# [Given task]
Omit the pictures and output exactly the lines from the start of the entries through the line containing "of a camera".

# [Supplied material]
[Start]
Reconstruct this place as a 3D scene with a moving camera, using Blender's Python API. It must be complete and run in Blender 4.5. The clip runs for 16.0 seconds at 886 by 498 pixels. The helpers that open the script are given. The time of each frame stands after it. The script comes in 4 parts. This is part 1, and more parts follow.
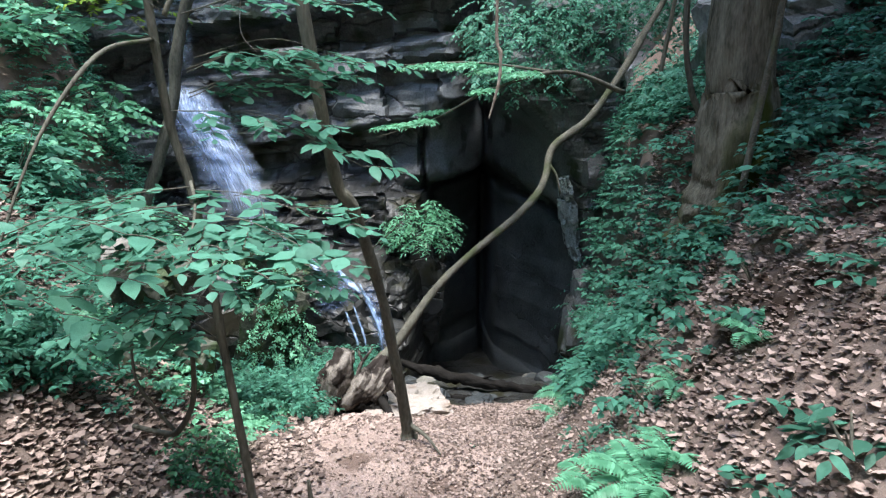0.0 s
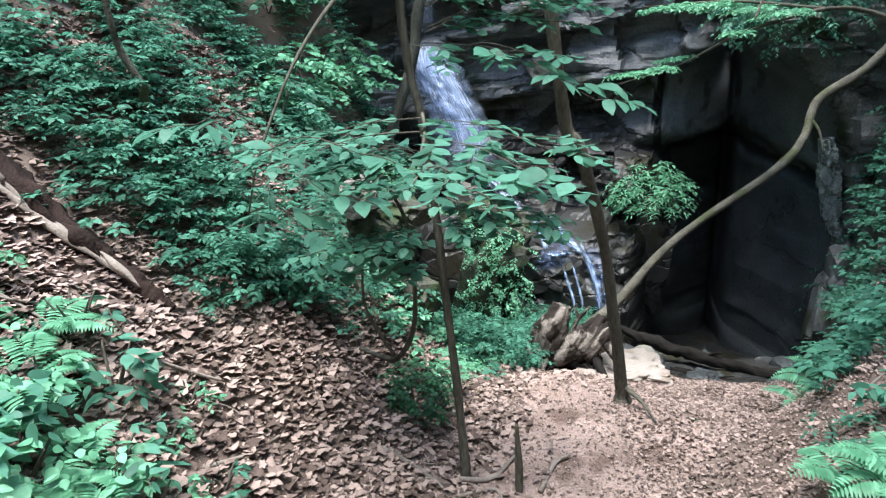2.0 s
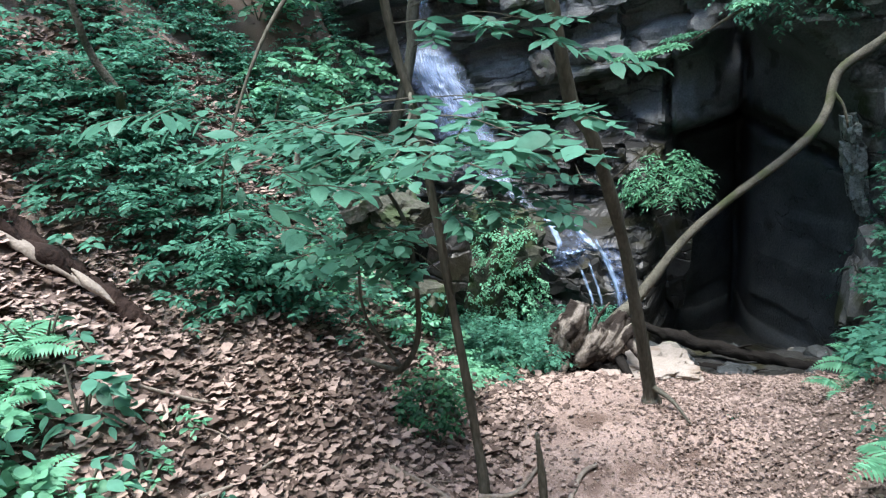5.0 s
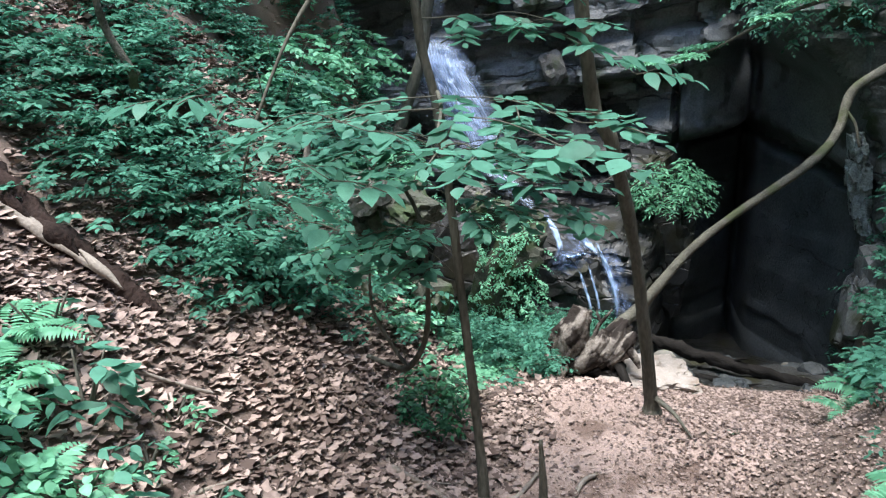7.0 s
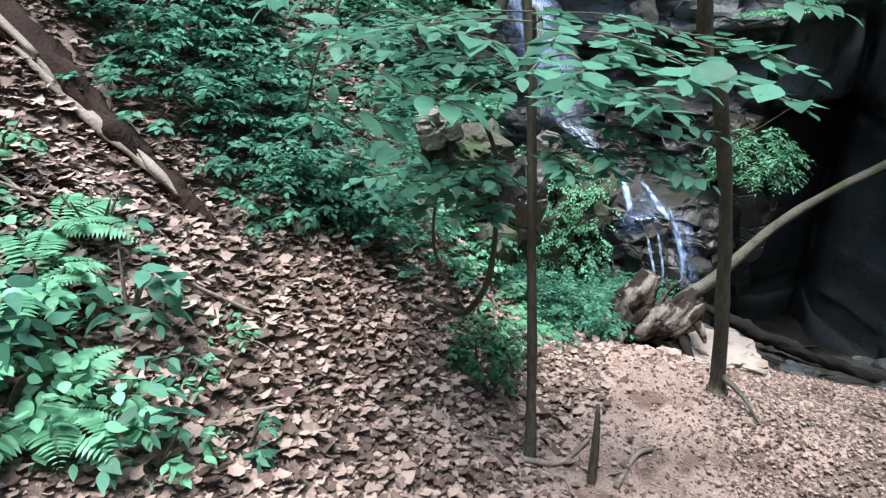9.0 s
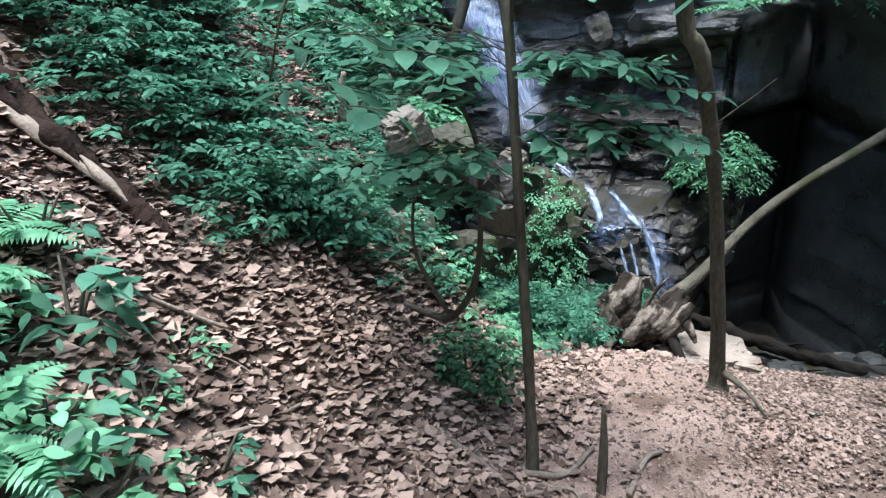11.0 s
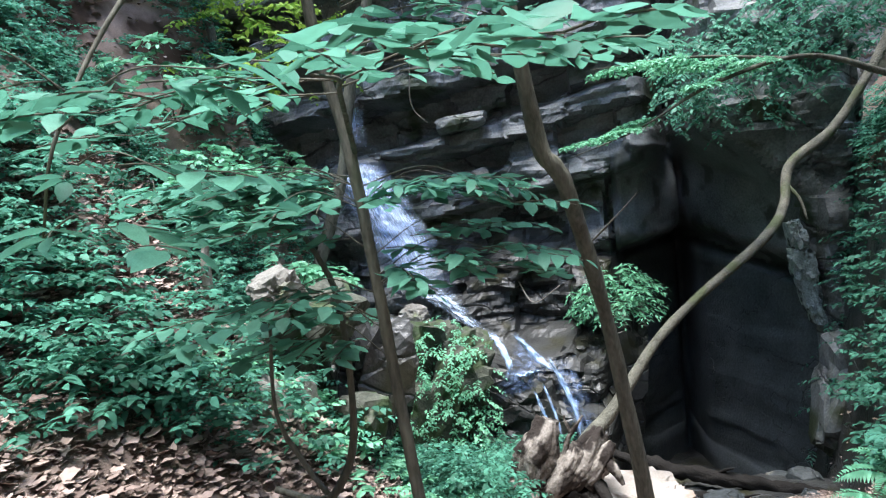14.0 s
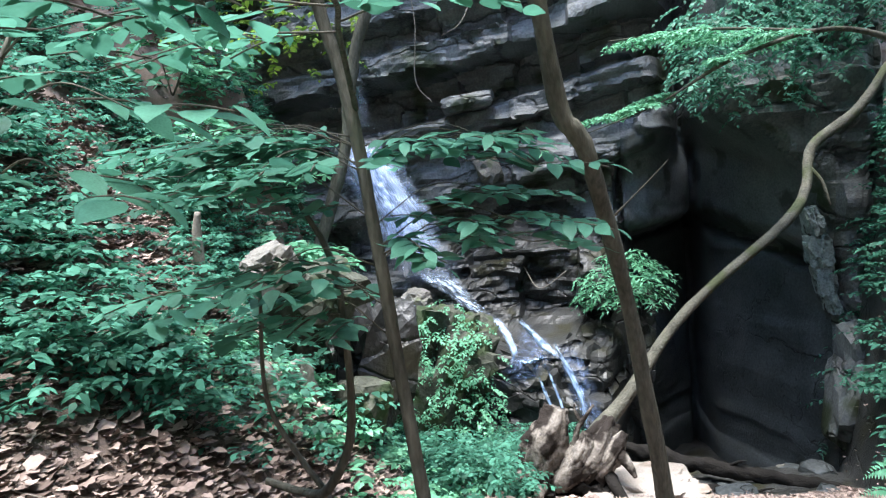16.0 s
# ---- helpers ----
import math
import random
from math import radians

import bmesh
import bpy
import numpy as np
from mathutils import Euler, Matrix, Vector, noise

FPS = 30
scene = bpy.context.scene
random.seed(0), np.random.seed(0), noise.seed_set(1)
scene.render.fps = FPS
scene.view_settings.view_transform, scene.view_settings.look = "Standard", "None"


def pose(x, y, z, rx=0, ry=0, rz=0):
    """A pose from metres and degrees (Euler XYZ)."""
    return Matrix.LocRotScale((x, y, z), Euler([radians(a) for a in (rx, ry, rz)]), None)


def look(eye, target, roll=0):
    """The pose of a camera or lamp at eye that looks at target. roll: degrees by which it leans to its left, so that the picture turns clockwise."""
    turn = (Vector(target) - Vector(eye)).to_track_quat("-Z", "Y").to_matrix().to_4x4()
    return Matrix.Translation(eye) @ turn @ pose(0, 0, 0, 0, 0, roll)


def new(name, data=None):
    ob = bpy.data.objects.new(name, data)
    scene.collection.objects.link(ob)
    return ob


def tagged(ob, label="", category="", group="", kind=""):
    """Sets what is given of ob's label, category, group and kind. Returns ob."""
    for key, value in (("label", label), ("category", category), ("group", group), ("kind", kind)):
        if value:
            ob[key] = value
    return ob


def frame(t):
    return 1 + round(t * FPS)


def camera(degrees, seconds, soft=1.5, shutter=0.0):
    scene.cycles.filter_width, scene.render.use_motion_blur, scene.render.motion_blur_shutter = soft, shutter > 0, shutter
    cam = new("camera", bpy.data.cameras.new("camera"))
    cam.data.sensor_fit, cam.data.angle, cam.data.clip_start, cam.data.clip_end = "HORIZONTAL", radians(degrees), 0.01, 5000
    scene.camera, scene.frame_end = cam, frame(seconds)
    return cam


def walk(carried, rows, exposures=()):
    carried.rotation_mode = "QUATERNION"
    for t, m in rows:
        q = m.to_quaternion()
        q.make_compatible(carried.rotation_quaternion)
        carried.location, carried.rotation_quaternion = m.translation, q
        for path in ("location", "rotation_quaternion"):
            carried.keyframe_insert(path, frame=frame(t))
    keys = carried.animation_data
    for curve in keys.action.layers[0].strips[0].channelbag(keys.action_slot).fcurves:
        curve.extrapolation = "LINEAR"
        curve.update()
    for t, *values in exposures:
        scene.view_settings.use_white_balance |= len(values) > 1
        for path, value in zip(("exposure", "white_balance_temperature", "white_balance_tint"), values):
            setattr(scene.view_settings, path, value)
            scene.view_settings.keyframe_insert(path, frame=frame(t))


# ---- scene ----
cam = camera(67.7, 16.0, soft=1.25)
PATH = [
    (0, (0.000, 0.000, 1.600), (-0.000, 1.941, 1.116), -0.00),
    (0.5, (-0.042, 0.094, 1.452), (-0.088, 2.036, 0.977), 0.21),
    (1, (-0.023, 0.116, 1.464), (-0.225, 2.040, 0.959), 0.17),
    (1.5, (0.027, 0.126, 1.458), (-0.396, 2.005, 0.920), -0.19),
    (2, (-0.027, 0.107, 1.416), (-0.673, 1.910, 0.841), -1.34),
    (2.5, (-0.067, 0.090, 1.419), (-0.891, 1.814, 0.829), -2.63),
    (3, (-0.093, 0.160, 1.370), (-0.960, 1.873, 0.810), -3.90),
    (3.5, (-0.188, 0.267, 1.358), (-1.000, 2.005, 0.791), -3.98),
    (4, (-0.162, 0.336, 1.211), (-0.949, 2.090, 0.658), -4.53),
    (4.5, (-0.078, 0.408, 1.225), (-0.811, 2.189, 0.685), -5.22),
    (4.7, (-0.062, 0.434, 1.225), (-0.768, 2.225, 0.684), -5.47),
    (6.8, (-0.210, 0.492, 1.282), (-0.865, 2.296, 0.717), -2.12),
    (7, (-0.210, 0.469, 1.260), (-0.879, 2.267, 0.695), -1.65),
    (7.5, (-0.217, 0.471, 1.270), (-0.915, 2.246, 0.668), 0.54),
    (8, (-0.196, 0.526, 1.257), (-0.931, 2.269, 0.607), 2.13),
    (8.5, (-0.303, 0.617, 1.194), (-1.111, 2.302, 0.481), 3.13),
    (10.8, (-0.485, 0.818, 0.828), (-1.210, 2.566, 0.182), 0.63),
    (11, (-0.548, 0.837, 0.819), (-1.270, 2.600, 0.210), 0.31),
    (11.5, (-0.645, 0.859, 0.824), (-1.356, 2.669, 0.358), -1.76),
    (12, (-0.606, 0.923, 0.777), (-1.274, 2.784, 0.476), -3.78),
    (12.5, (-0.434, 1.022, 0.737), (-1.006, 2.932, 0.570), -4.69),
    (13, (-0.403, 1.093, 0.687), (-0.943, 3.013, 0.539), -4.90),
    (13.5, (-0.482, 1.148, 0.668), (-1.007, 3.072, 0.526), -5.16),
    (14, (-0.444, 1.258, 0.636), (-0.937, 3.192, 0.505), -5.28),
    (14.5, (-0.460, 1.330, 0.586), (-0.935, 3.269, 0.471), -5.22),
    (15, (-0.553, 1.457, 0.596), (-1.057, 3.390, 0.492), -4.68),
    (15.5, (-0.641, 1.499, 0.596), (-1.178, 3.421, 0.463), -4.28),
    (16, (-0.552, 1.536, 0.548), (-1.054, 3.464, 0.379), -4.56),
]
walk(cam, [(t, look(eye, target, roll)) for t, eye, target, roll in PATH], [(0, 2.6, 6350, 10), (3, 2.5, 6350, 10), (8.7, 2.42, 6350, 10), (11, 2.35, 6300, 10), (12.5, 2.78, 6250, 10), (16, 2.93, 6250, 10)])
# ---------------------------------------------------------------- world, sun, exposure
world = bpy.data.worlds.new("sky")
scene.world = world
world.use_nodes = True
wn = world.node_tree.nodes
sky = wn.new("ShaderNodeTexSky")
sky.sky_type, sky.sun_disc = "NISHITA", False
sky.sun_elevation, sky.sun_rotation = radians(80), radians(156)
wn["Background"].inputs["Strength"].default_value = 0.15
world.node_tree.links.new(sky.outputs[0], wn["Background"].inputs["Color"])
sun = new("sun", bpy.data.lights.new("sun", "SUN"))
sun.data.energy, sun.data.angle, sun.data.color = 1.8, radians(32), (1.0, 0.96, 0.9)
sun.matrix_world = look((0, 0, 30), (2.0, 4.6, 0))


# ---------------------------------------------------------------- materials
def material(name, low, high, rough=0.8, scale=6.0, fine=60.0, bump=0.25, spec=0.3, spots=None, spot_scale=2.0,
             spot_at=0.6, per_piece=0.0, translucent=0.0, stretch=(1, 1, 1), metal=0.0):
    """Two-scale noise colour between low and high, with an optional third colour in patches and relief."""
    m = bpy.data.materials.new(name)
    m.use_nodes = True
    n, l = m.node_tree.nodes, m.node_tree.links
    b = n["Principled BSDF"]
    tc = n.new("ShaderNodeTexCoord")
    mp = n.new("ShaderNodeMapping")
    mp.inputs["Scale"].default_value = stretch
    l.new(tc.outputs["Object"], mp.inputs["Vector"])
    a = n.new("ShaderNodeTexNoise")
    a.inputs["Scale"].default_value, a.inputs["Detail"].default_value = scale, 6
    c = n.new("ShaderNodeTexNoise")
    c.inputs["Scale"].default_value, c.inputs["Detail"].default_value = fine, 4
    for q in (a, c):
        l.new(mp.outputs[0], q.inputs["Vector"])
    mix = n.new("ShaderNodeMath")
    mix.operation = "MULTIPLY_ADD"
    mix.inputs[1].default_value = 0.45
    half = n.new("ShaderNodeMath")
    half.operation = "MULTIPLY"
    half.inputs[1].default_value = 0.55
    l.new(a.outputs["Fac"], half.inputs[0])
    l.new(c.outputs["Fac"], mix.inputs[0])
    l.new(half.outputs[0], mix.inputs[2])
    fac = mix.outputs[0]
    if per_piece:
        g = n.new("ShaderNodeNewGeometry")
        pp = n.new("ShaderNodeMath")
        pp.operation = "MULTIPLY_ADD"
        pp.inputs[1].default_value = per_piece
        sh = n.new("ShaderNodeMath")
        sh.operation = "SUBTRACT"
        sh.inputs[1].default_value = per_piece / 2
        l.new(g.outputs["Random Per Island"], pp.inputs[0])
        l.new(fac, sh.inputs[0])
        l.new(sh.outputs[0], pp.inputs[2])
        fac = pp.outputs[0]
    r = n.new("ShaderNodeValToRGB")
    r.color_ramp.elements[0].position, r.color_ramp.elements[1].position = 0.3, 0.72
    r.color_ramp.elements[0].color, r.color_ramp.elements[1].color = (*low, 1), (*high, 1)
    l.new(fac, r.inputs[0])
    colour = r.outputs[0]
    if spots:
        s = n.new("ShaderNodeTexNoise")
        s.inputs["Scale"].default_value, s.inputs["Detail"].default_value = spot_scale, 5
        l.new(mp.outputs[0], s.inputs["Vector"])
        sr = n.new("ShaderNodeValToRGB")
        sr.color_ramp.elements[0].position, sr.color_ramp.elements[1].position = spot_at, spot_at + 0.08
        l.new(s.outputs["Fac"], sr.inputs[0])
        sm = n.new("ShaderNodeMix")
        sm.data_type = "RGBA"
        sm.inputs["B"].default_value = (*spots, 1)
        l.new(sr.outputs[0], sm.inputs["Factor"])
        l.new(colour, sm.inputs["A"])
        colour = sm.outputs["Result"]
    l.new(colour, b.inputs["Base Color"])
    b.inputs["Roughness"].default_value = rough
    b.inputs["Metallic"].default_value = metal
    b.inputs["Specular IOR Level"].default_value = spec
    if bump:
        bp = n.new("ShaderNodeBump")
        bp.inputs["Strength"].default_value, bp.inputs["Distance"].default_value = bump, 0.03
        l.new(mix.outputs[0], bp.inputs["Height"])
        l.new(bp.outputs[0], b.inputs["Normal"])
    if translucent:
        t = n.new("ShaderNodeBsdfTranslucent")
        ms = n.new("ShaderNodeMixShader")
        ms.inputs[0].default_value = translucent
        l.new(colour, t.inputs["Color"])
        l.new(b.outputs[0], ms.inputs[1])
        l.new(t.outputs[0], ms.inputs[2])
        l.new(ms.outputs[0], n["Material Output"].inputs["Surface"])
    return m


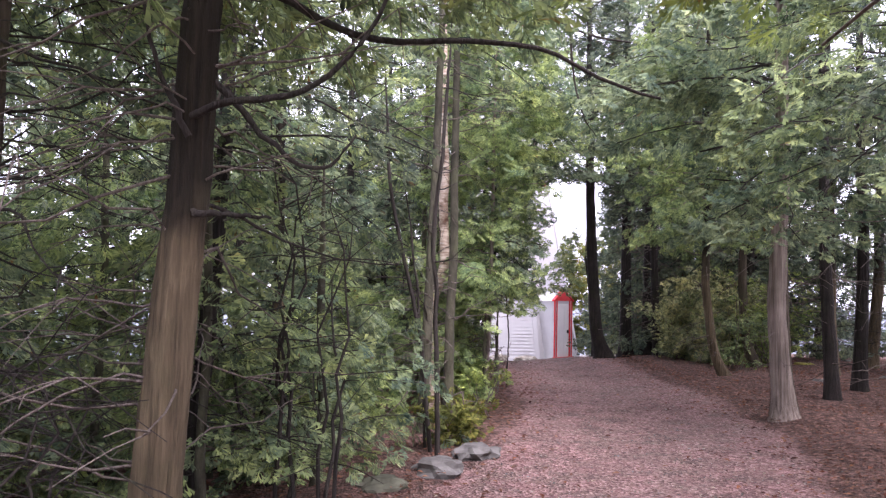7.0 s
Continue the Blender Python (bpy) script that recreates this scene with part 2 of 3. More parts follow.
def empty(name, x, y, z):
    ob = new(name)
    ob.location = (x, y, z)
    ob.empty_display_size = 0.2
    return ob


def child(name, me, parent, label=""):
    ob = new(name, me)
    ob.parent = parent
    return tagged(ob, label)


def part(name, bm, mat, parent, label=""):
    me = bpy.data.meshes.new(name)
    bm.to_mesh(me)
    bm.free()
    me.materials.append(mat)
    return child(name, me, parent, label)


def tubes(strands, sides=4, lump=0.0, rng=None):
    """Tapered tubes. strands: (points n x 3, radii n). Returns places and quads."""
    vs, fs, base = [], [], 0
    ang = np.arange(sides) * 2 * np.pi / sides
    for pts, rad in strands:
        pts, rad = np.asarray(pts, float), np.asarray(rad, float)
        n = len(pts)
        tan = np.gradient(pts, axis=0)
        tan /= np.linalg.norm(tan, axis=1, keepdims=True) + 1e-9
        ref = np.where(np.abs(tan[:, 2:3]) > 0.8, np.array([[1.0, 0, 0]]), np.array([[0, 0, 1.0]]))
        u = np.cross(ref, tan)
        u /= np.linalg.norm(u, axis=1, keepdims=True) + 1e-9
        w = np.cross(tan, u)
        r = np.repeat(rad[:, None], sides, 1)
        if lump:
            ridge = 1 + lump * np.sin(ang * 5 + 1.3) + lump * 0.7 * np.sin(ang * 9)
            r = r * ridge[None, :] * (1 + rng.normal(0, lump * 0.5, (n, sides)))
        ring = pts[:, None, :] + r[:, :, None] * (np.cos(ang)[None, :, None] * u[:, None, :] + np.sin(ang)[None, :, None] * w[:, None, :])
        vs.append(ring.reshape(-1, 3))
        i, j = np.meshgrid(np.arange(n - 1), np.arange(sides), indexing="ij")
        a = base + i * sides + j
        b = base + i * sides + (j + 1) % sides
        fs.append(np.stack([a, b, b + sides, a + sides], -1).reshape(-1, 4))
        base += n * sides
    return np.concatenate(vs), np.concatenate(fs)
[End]
# [Exercise result]
Reconstruct this place as a 3D scene with a moving camera, using Blender's Python API. It must be complete and run in Blender 4.5. The clip runs for 16.0 seconds at 886 by 498 pixels. The helpers that open the script are given. The time of each frame stands after it. The script comes in 4 parts. This is part 1, and more parts follow.
0.0 s
2.0 s
5.0 s
7.0 s
9.0 s
11.0 s
14.0 s
16.0 s
# ---- helpers ----
import math
import random
from math import radians

import bmesh
import bpy
import numpy as np
from mathutils import Euler, Matrix, Vector, noise

FPS = 30
scene = bpy.context.scene
random.seed(0), np.random.seed(0), noise.seed_set(1)
scene.render.fps = FPS
scene.view_settings.view_transform, scene.view_settings.look = "Standard", "None"


def pose(x, y, z, rx=0, ry=0, rz=0):
    """A pose from metres and degrees (Euler XYZ)."""
    return Matrix.LocRotScale((x, y, z), Euler([radians(a) for a in (rx, ry, rz)]), None)


def look(eye, target, roll=0):
    """The pose of a camera or lamp at eye that looks at target. roll: degrees by which it leans to its left, so that the picture turns clockwise."""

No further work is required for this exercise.